**DATA EXTRACT**
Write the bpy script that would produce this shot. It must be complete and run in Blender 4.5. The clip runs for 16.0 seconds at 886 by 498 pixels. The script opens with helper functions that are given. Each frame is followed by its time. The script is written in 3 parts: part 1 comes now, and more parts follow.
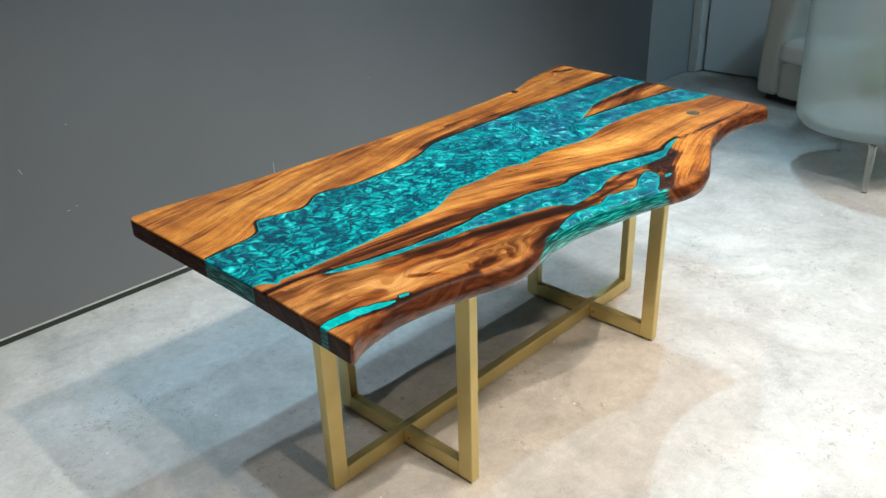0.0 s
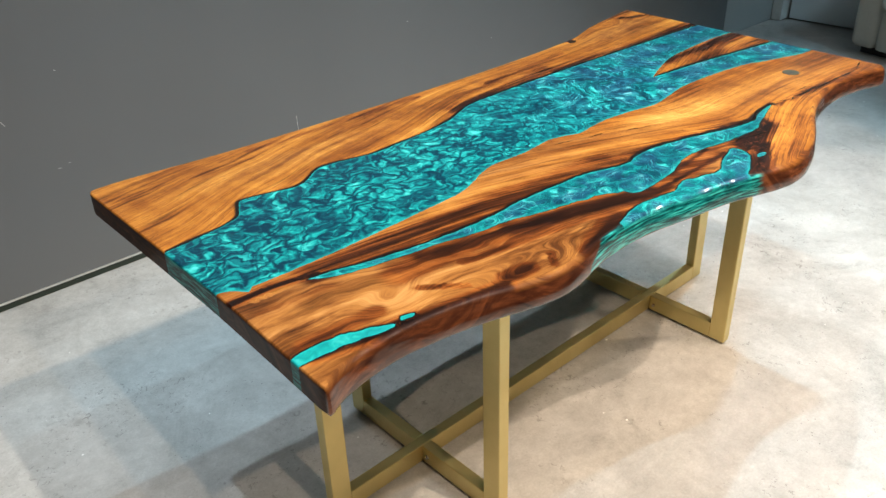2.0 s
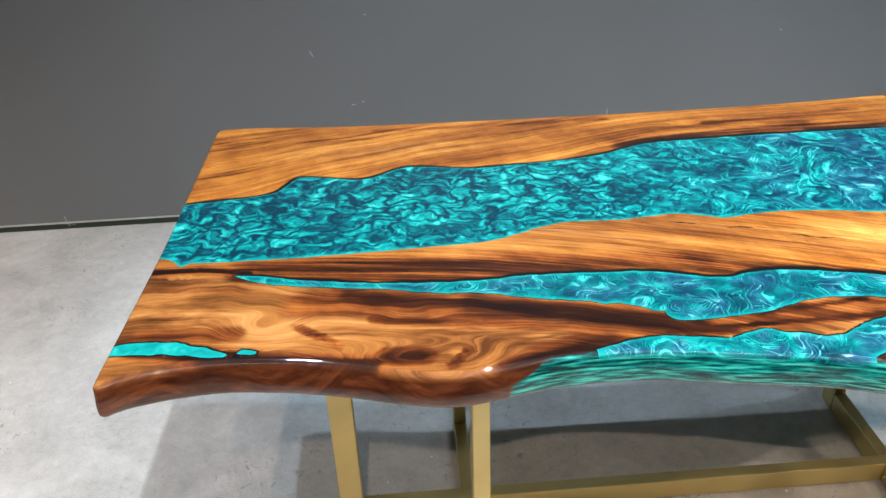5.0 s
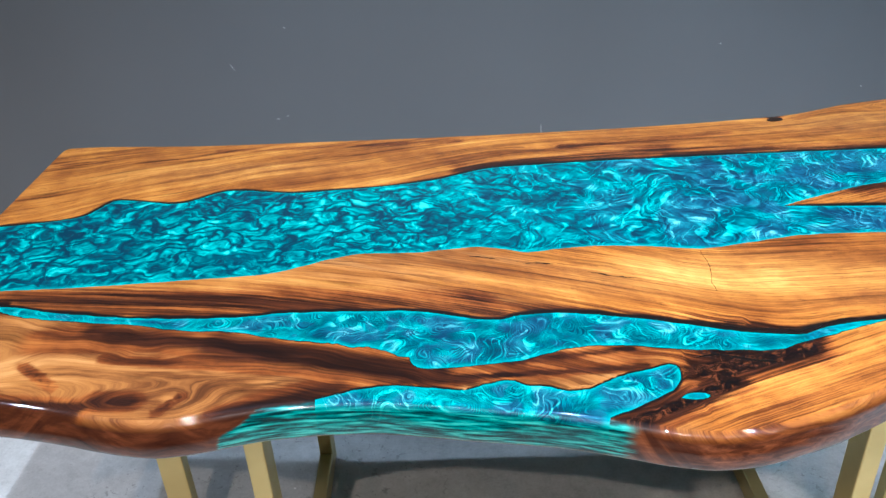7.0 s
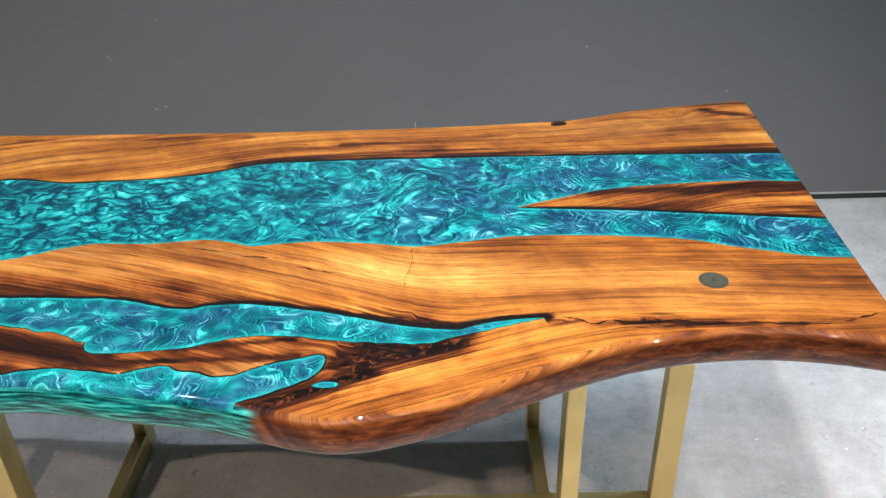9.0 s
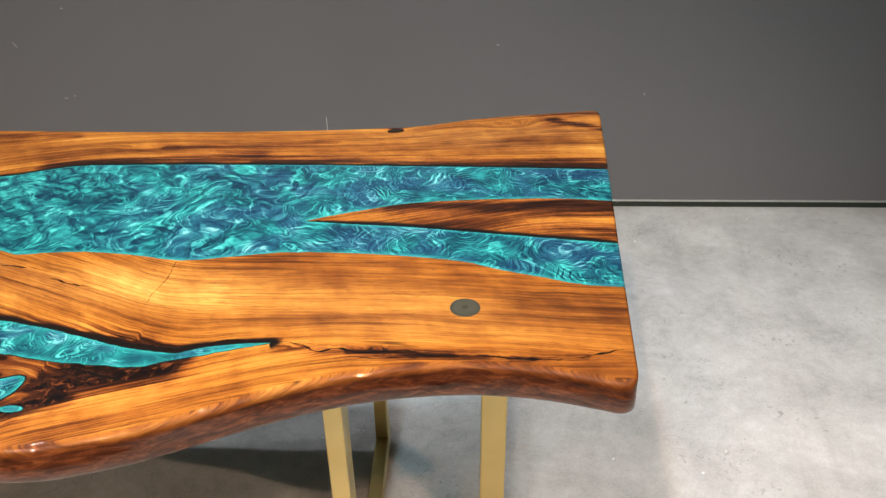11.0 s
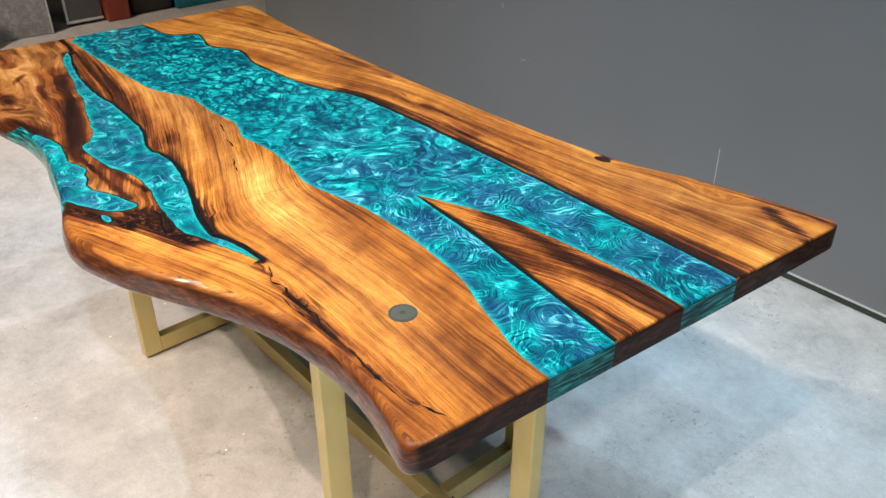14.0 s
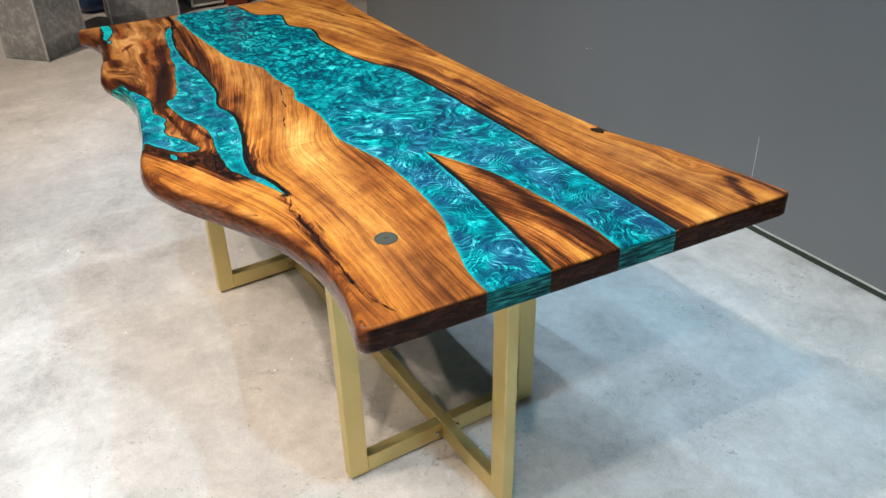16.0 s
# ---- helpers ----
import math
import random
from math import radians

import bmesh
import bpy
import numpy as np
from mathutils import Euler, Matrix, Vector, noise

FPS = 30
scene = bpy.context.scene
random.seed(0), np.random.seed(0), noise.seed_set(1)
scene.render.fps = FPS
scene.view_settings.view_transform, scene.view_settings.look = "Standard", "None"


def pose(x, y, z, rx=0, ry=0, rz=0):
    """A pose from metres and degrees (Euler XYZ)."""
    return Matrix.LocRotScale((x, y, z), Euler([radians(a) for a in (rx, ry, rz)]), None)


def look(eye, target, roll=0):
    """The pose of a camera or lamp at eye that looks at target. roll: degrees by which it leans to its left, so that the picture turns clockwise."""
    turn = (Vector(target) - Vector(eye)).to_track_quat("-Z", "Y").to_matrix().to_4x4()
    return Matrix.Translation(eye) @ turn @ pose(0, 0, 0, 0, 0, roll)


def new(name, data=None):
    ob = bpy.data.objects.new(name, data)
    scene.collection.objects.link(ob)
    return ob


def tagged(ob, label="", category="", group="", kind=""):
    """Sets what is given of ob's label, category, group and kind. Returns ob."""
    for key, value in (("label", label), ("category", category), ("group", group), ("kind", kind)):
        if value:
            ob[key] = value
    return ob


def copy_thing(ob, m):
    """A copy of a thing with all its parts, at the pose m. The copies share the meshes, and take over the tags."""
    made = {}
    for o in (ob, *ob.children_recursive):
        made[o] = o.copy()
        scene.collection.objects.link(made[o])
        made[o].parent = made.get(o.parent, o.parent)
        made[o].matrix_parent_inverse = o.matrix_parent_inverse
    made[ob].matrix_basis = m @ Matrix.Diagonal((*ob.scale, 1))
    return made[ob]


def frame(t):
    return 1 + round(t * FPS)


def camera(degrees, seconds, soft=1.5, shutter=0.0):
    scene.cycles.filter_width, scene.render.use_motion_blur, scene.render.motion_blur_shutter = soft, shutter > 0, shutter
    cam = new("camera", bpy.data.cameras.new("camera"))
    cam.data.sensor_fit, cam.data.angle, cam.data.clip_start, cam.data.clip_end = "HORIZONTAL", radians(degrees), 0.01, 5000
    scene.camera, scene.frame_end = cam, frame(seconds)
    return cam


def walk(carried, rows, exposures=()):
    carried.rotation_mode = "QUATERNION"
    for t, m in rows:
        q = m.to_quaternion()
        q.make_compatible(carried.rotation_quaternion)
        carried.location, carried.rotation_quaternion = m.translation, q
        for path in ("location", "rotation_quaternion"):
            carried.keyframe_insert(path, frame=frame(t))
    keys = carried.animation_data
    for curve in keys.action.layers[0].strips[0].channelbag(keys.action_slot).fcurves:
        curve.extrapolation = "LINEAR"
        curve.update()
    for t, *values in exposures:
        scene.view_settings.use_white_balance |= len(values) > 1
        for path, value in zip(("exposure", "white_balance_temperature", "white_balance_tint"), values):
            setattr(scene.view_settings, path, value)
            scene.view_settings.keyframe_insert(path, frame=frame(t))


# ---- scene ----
cam = camera(57.0, 16.0)
PATH = [
    (0, (-1.76, -1.508, 1.581), (-0.463, -0.263, 0.704), -1.8),
    (0.5, (-1.717, -1.537, 1.567), (-0.463, -0.257, 0.68), -0.9),
    (1, (-1.629, -1.458, 1.529), (-0.421, -0.159, 0.604), -0.8),
    (1.5, (-1.522, -1.326, 1.494), (-0.331, -0.041, 0.53), -1.7),
    (2, (-1.42, -1.261, 1.481), (-0.264, 0.037, 0.492), -2.0),
    (2.5, (-1.266, -1.297, 1.476), (-0.27, 0.119, 0.474), -1.4),
    (3, (-1.128, -1.335, 1.464), (-0.329, 0.206, 0.47), -0.3),
    (3.2, (-1.065, -1.326, 1.451), (-0.356, 0.259, 0.458), -0.1),
    (5.3, (-0.489, -1.349, 1.453), (-0.445, 0.373, 0.437), -2.6),
    (5.5, (-0.452, -1.343, 1.444), (-0.428, 0.384, 0.435), -2.8),
    (6, (-0.348, -1.312, 1.439), (-0.346, 0.419, 0.437), -3.1),
    (6.5, (-0.229, -1.283, 1.433), (-0.234, 0.447, 0.429), -2.7),
    (7, (-0.133, -1.275, 1.432), (-0.147, 0.456, 0.429), -3.0),
    (7.5, (-0.009, -1.305, 1.446), (-0.023, 0.43, 0.451), -2.9),
    (8, (0.13, -1.337, 1.455), (0.112, 0.397, 0.458), -2.0),
    (8.5, (0.234, -1.36, 1.461), (0.216, 0.371, 0.459), -1.5),
    (9, (0.314, -1.333, 1.455), (0.305, 0.386, 0.434), -1.5),
    (9.5, (0.422, -1.311, 1.468), (0.42, 0.398, 0.429), -1.4),
    (10, (0.504, -1.292, 1.47), (0.517, 0.414, 0.427), -1.2),
    (10.2, (0.536, -1.284, 1.468), (0.552, 0.423, 0.427), -1.2),
    (12.3, (1.102, -1.169, 1.468), (0.498, 0.395, 0.377), -0.4),
    (12.5, (1.158, -1.142, 1.469), (0.428, 0.371, 0.383), -0.5),
    (13, (1.346, -1.073, 1.481), (0.347, 0.295, 0.416), -0.7),
    (13.5, (1.448, -0.994, 1.48), (0.286, 0.245, 0.425), -0.4),
    (14, (1.491, -0.89, 1.481), (0.198, 0.222, 0.437), 0.1),
    (14.5, (1.56, -0.835, 1.497), (0.167, 0.169, 0.472), -0.8),
    (15, (1.677, -0.836, 1.521), (0.243, 0.113, 0.498), -1.1),
    (15.5, (1.777, -0.856, 1.53), (0.336, 0.057, 0.487), -1.0),
    (16, (1.849, -0.872, 1.536), (0.398, 0.013, 0.481), -1.2),
]
EXPOSURES = [(0, 0.03, 6200, 9), (1.5, 0.04, 6450, 11), (3, 0.14, 6750, 13), (5.5, 0.12, 6000, 14), (7, 0.08, 5450, 14), (7.5, 0.08, 5200, 13), (8.5, 0.01, 5850, 17), (9.5, -0.11, 6750, 21), (10, -0.16, 7050, 22), (12.5, -0.10, 7250, 22), (13, 0.03, 6600, 18), (13.5, 0.08, 6250, 15), (14.5, 0.06, 6180, 14), (16, -0.03, 6100, 12)]
walk(cam, [(t, look(eye, target, roll)) for t, eye, target, roll in PATH], EXPOSURES)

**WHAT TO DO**
The data should be printed again unchanged; leave its pictures out.

**RESULT OF THE EXERCISE**
Write the bpy script that would produce this shot. It must be complete and run in Blender 4.5. The clip runs for 16.0 seconds at 886 by 498 pixels. The script opens with helper functions that are given. Each frame is followed by its time. The script is written in 3 parts: part 1 comes now, and more parts follow.
0.0 s
2.0 s
5.0 s
7.0 s
9.0 s
11.0 s
14.0 s
16.0 s
# ---- helpers ----
import math
import random
from math import radians

import bmesh
import bpy
import numpy as np
from mathutils import Euler, Matrix, Vector, noise

FPS = 30
scene = bpy.context.scene
random.seed(0), np.random.seed(0), noise.seed_set(1)
scene.render.fps = FPS
scene.view_settings.view_transform, scene.view_settings.look = "Standard", "None"


def pose(x, y, z, rx=0, ry=0, rz=0):
    """A pose from metres and degrees (Euler XYZ)."""
    return Matrix.LocRotScale((x, y, z), Euler([radians(a) for a in (rx, ry, rz)]), None)


def look(eye, target, roll=0):
    """The pose of a camera or lamp at eye that looks at target. roll: degrees by which it leans to its left, so that the picture turns clockwise."""
    turn = (Vector(target) - Vector(eye)).to_track_quat("-Z", "Y").to_matrix().to_4x4()
    return Matrix.Translation(eye) @ turn @ pose(0, 0, 0, 0, 0, roll)


def new(name, data=None):
    ob = bpy.data.objects.new(name, data)
    scene.collection.objects.link(ob)
    return ob


def tagged(ob, label="", category="", group="", kind=""):
    """Sets what is given of ob's label, category, group and kind. Returns ob."""
    for key, value in (("label", label), ("category", category), ("group", group), ("kind", kind)):
        if value:
            ob[key] = value
    return ob


def copy_thing(ob, m):
    """A copy of a thing with all its parts, at the pose m. The copies share the meshes, and take over the tags."""
    made = {}
    for o in (ob, *ob.children_recursive):
        made[o] = o.copy()
        scene.collection.objects.link(made[o])
        made[o].parent = made.get(o.parent, o.parent)
        made[o].matrix_parent_inverse = o.matrix_parent_inverse
    made[ob].matrix_basis = m @ Matrix.Diagonal((*ob.scale, 1))
    return made[ob]


def frame(t):
    return 1 + round(t * FPS)


def camera(degrees, seconds, soft=1.5, shutter=0.0):
    scene.cycles.filter_width, scene.render.use_motion_blur, scene.render.motion_blur_shutter = soft, shutter > 0, shutter
    cam = new("camera", bpy.data.cameras.new("camera"))
    cam.data.sensor_fit, cam.data.angle, cam.data.clip_start, cam.data.clip_end = "HORIZONTAL", radians(degrees), 0.01, 5000
    scene.camera, scene.frame_end = cam, frame(seconds)
    return cam


def walk(carried, rows, exposures=()):
    carried.rotation_mode = "QUATERNION"
    for t, m in rows:
        q = m.to_quaternion()
        q.make_compatible(carried.rotation_quaternion)
        carried.location, carried.rotation_quaternion = m.translation, q
        for path in ("location", "rotation_quaternion"):
            carried.keyframe_insert(path, frame=frame(t))
    keys = carried.animation_data
    for curve in keys.action.layers[0].strips[0].channelbag(keys.action_slot).fcurves:
        curve.extrapolation = "LINEAR"
        curve.update()
    for t, *values in exposures:
        scene.view_settings.use_white_balance |= len(values) > 1
        for path, value in zip(("exposure", "white_balance_temperature", "white_balance_tint"), values):
            setattr(scene.view_settings, path, value)
            scene.view_settings.keyframe_insert(path, frame=frame(t))


# ---- scene ----
cam = camera(57.0, 16.0)
PATH = [
    (0, (-1.76, -1.508, 1.581), (-0.463, -0.263, 0.704), -1.8),
    (0.5, (-1.717, -1.537, 1.567), (-0.463, -0.257, 0.68), -0.9),
    (1, (-1.629, -1.458, 1.529), (-0.421, -0.159, 0.604), -0.8),
    (1.5, (-1.522, -1.326, 1.494), (-0.331, -0.041, 0.53), -1.7),
    (2, (-1.42, -1.261, 1.481), (-0.264, 0.037, 0.492), -2.0),
    (2.5, (-1.266, -1.297, 1.476), (-0.27, 0.119, 0.474), -1.4),
    (3, (-1.128, -1.335, 1.464), (-0.329, 0.206, 0.47), -0.3),
    (3.2, (-1.065, -1.326, 1.451), (-0.356, 0.259, 0.458), -0.1),
    (5.3, (-0.489, -1.349, 1.453), (-0.445, 0.373, 0.437), -2.6),
    (5.5, (-0.452, -1.343, 1.444), (-0.428, 0.384, 0.435), -2.8),
    (6, (-0.348, -1.312, 1.439), (-0.346, 0.419, 0.437), -3.1),
    (6.5, (-0.229, -1.283, 1.433), (-0.234, 0.447, 0.429), -2.7),
    (7, (-0.133, -1.275, 1.432), (-0.147, 0.456, 0.429), -3.0),
    (7.5, (-0.009, -1.305, 1.446), (-0.023, 0.43, 0.451), -2.9),
    (8, (0.13, -1.337, 1.455), (0.112, 0.397, 0.458), -2.0),
    (8.5, (0.234, -1.36, 1.461), (0.216, 0.371, 0.459), -1.5),
    (9, (0.314, -1.333, 1.455), (0.305, 0.386, 0.434), -1.5),
    (9.5, (0.422, -1.311, 1.468), (0.42, 0.398, 0.429), -1.4),
    (10, (0.504, -1.292, 1.47), (0.517, 0.414, 0.427), -1.2),
    (10.2, (0.536, -1.284, 1.468), (0.552, 0.423, 0.427), -1.2),
    (12.3, (1.102, -1.169, 1.468), (0.498, 0.395, 0.377), -0.4),
    (12.5, (1.158, -1.142, 1.469), (0.428, 0.371, 0.383), -0.5),
    (13, (1.346, -1.073, 1.481), (0.347, 0.295, 0.416), -0.7),
    (13.5, (1.448, -0.994, 1.48), (0.286, 0.245, 0.425), -0.4),
    (14, (1.491, -0.89, 1.481), (0.198, 0.222, 0.437), 0.1),
    (14.5, (1.56, -0.835, 1.497), (0.167, 0.169, 0.472), -0.8),
    (15, (1.677, -0.836, 1.521), (0.243, 0.113, 0.498), -1.1),
    (15.5, (1.777, -0.856, 1.53), (0.336, 0.057, 0.487), -1.0),
    (16, (1.849, -0.872, 1.536), (0.398, 0.013, 0.481), -1.2),
]
EXPOSURES = [(0, 0.03, 6200, 9), (1.5, 0.04, 6450, 11), (3, 0.14, 6750, 13), (5.5, 0.12, 6000, 14), (7, 0.08, 5450, 14), (7.5, 0.08, 5200, 13), (8.5, 0.01, 5850, 17), (9.5, -0.11, 6750, 21), (10, -0.16, 7050, 22), (12.5, -0.10, 7250, 22), (13, 0.03, 6600, 18), (13.5, 0.08, 6250, 15), (14.5, 0.06, 6180, 14), (16, -0.03, 6100, 12)]
walk(cam, [(t, look(eye, target, roll)) for t, eye, target, roll in PATH], EXPOSURES)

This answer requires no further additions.